A third mistake is letting Gann tools override clean price action. If a fresh low has just broken important weekly support on heavy momentum, but your Gann fan from three months ago happens to sit below price, you should not try to buy that line blindly. Darren style thinking is very clear on this: structure, momentum and context dominate. Any secondary tool must respect those basics.

When to ignore the Gann fan

Sideways markets that chop around a flat range are not the place for Gann analysis. When there is no clear dominant swing and price is pinging back and forth inside the same horizontal band, a diagonal fan adds confusion rather than clarity. In those conditions, trade the range if you must, using simple support and resistance with tight risk, and consider hiding the Gann fan until a new directional leg appears.

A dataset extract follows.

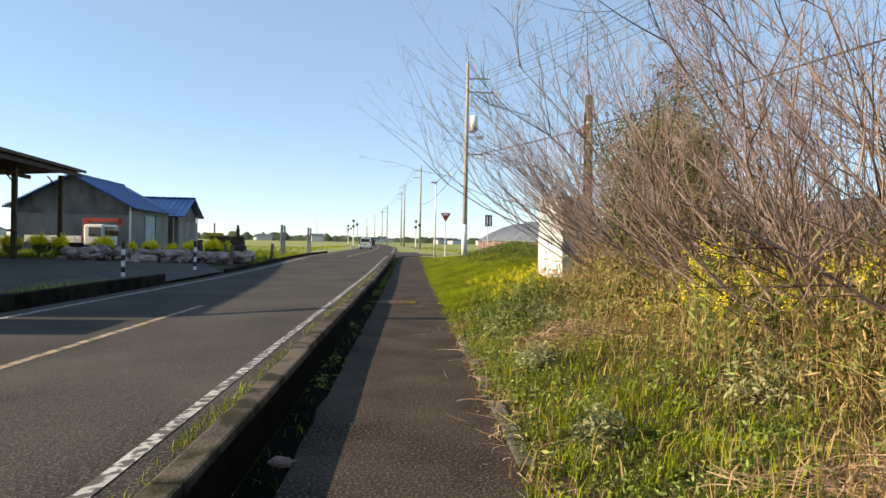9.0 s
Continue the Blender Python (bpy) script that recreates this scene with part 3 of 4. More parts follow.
car("small_car", pose(-5.0 + float(bend(104)), 104, float(rise(104)), 0, 0, 1), 3.4, 1.48, 1.48, CARWHITE, "cream white small hatchback on the road", YELLOWPAINT)
car("van", pose(-5.6 + float(bend(168)), 168, float(rise(168)), 0, 0, 2), 4.3, 1.7, 1.85, BLACK, "black van far along the road", WHITE)

car("parked_van", pose(-14.2, 34.0, 0.05, 0, 0, 174), 3.4, 1.48, 1.85, CARWHITE, "white van parked facing out under the open shed", WHITE)

# lorry with a red crane, parked behind the rocks
t = thing("crane_lorry", pose(-18.5, 55.2, 0.25, 0, 0, 84) @ Matrix.Diagonal((0.85, 0.8, 0.88, 1)), "white lorry with a red loading crane parked by the shed", "lorry")
part("cab", boxed(-0.95, 0.95, -1.5, 0, 0.6, 2.0, bevel=0.14), WHITE, t)
part("windscreen", boxed(-0.85, 0.85, -1.64, -1.6, 1.25, 1.85), GLASS, t)
for sx in (-1, 1):
    part("side_window", boxed(sx * 0.95 - 0.02, sx * 0.95 + 0.02, -1.3, -0.4, 1.2, 1.8, bevel=0.015), GLASS, t)
    for y in (-0.9, 3.0):
        part("wheel", rodded((sx * 0.65, y, 0.4), (sx * 0.95, y, 0.4), 0.4, n=18), DARK, t)
part("flatbed", boxed(-1.0, 1.0, 0.6, 4.4, 0.75, 1.2, bevel=0.02), WHITE, t)
part("chassis", boxed(-0.4, 0.4, -1.5, 4.3, 0.45, 0.75), DARK, t)
crane = part("crane_post", boxed(-0.25, 0.25, 0.1, 0.5, 0.75, 2.2, bevel=0.03), RED, t, "red crane column")
part("crane_boom", boxed(-0.13, 0.13, -2.2, 0.6, 2.15, 2.42, bevel=0.02), RED, crane, "red folded boom")
part("crane_tip", boxed(-0.1, 0.1, -2.4, -2.1, 1.95, 2.4), RED, crane)

# small bulldozer
b = thing("bulldozer", pose(-12.2, 61.0, 0.25, 0, 0, 100), "rusty brown bulldozer parked at the field edge", "bulldozer")
part("body", boxed(-0.6, 0.6, -1.3, 0.9, 0.55, 1.25, bevel=0.06), BROWNSTEEL, b)
part("hood", boxed(-0.45, 0.45, 0.1, 1.2, 1.0, 1.45, bevel=0.06), YELLOWPAINT, b)
for sx in (-1, 1):
    part("track", boxed(sx * 0.85 - 0.2, sx * 0.85 + 0.2, -1.4, 1.2, 0.0, 0.65, bevel=0.15), DARK, b)
    part("rail_post", boxed(sx * 0.55 - 0.05, sx * 0.55 + 0.05, -0.9, -0.8, 1.2, 2.0), BROWNSTEEL, b)
part("seat_back", boxed(-0.4, 0.4, -0.95, -0.75, 1.2, 1.75, bevel=0.05), BROWNSTEEL, b)
part("blade", boxed(-1.2, 1.2, 1.5, 1.65, 0.15, 0.95, bevel=0.03), BROWNSTEEL, b)
part("exhaust", rodded((0.3, 0.7, 1.4), (0.3, 0.7, 2.1), 0.05, n=8), BROWNSTEEL, b)

# ---- rocks along the yard ----
def rock_mesh(seed):
    bm = bmesh.new()
    bmesh.ops.create_icosphere(bm, subdivisions=2, radius=0.5)
    off = Vector((seed * 7.3, seed * 1.7, 0))
    for v in bm.verts:
        n = noise.noise(v.co * 2.1 + off)
        v.co *= 0.85 + 0.5 * n
        v.co = Vector([round(c * 3.2 + 0.35 * noise.noise(v.co * 4 + off)) / 3.2 * 0.45 + c * 0.55 for c in v.co])
    me = bpy.data.meshes.new("rock")
    bm.to_mesh(me)
    bm.free()
    me.materials.append(ROCK)
    return me


ROCKS = [rock_mesh(k) for k in range(7)]
for k in range(125):
    q = rng.random()
    x = -16.8 + 9.0 * q + rng.normal() * 0.2
    y = 47.3 + rng.random() * 2.2 + (1.0 if x < -13 else 0)
    s = 0.32 + 0.5 * rng.random()
    lift = 0.3 * float(rng.random() < 0.45) * (1.0 if x < -11 else 0.6)
    r = new("rock", ROCKS[k % 7])
    r.matrix_world = pose(x, y, float(land(x, y)) + s * 0.24 + lift, *(rng.normal(size=2) * 18), rng.random() * 360) @ Matrix.Diagonal((s * 1.4, s, s * 0.62, 1))
    tagged(r, "rough pinkish boulder heaped along the yard edge", "rock", "heaped boulders")

# ---- plants ----
def stuff(name, VF, mat, label, category, parent=None):
    ob = raw(name, VF[0], VF[1], mat, parent)
    return ob if parent else tagged(ob, label, category, kind="stuff")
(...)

News spikes are another place to be cautious. Short lived one candle explosions through all of your Gann angles tell you that a single event has temporarily overwhelmed the normal balance of price and time. After volatility settles, you can redraw from the new major swing, but do not treat the original fan as sacred during the chaos.

Conclusion

Gann angles and Gann fans offer a geometric way to think about the relationship between price movement and time. Used correctly, they help you judge whether a trend is running at a balanced speed, overheating or fading. When combined with solid higher time frame structure, average daily range and clear price action triggers, they can add a useful secondary layer of context to a Darren style trading plan.

They are not a magic system and they should never override obvious support and resistance, momentum or risk management rules. Treated as a background grid rather than a primary signal, Gann tools can help you frame swings, visualise trend health and time your focus on the areas of the chart where high quality setups are most likely to appear.